• _Provided data_
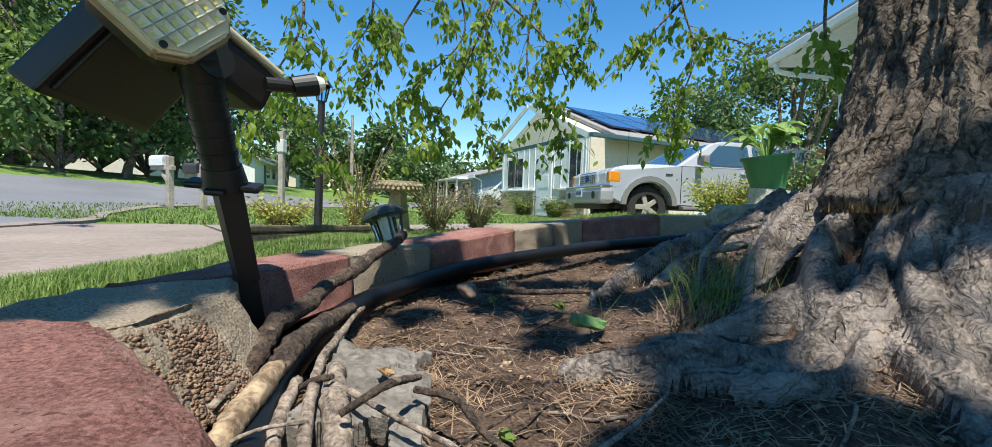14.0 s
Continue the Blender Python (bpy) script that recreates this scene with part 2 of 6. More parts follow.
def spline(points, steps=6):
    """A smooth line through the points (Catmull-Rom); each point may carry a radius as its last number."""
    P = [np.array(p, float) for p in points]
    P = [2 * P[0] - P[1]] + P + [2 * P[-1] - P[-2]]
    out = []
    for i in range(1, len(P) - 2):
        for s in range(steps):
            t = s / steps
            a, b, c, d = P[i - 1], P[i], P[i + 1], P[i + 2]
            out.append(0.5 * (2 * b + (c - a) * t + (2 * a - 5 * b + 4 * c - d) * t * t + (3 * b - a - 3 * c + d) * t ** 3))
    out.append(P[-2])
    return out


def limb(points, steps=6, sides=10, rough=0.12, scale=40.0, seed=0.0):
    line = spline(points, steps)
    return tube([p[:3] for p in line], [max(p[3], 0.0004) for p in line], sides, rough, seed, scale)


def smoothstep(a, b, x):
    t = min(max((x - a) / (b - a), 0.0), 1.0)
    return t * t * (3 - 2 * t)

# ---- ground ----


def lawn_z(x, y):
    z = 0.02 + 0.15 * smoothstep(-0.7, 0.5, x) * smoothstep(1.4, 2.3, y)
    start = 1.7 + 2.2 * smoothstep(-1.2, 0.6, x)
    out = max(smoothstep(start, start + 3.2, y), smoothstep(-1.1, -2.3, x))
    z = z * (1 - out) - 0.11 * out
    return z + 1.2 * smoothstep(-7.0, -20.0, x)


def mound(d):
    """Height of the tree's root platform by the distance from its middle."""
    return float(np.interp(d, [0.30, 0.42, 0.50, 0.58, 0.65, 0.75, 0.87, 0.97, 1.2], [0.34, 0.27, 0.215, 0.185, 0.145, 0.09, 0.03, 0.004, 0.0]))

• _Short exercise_
Keep every word of the data as it is when you write it out, but drop the pictures.

• _Problem solution_
14.0 s
Continue the Blender Python (bpy) script that recreates this scene with part 2 of 6. More parts follow.
def spline(points, steps=6):
    """A smooth line through the points (Catmull-Rom); each point may carry a radius as its last number."""
    P = [np.array(p, float) for p in points]
    P = [2 * P[0] - P[1]] + P + [2 * P[-1] - P[-2]]
    out = []
    for i in range(1, len(P) - 2):
        for s in range(steps):
            t = s / steps
            a, b, c, d = P[i - 1], P[i], P[i + 1], P[i + 2]
            out.append(0.5 * (2 * b + (c - a) * t + (2 * a - 5 * b + 4 * c - d) * t * t + (3 * b - a - 3 * c + d) * t ** 3))
    out.append(P[-2])
    return out


def limb(points, steps=6, sides=10, rough=0.12, scale=40.0, seed=0.0):
    line = spline(points, steps)
    return tube([p[:3] for p in line], [max(p[3], 0.0004) for p in line], sides, rough, seed, scale)


def smoothstep(a, b, x):
    t = min(max((x - a) / (b - a), 0.0), 1.0)
    return t * t * (3 - 2 * t)

# ---- ground ----


def lawn_z(x, y):
    z = 0.02 + 0.15 * smoothstep(-0.7, 0.5, x) * smoothstep(1.4, 2.3, y)
    start = 1.7 + 2.2 * smoothstep(-1.2, 0.6, x)
    out = max(smoothstep(start, start + 3.2, y), smoothstep(-1.1, -2.3, x))
    z = z * (1 - out) - 0.11 * out
    return z + 1.2 * smoothstep(-7.0, -20.0, x)


def mound(d):
    """Height of the tree's root platform by the distance from its middle."""
    return float(np.interp(d, [0.30, 0.42, 0.50, 0.58, 0.65, 0.75, 0.87, 0.97, 1.2], [0.34, 0.27, 0.215, 0.185, 0.145, 0.09, 0.03, 0.004, 0.0]))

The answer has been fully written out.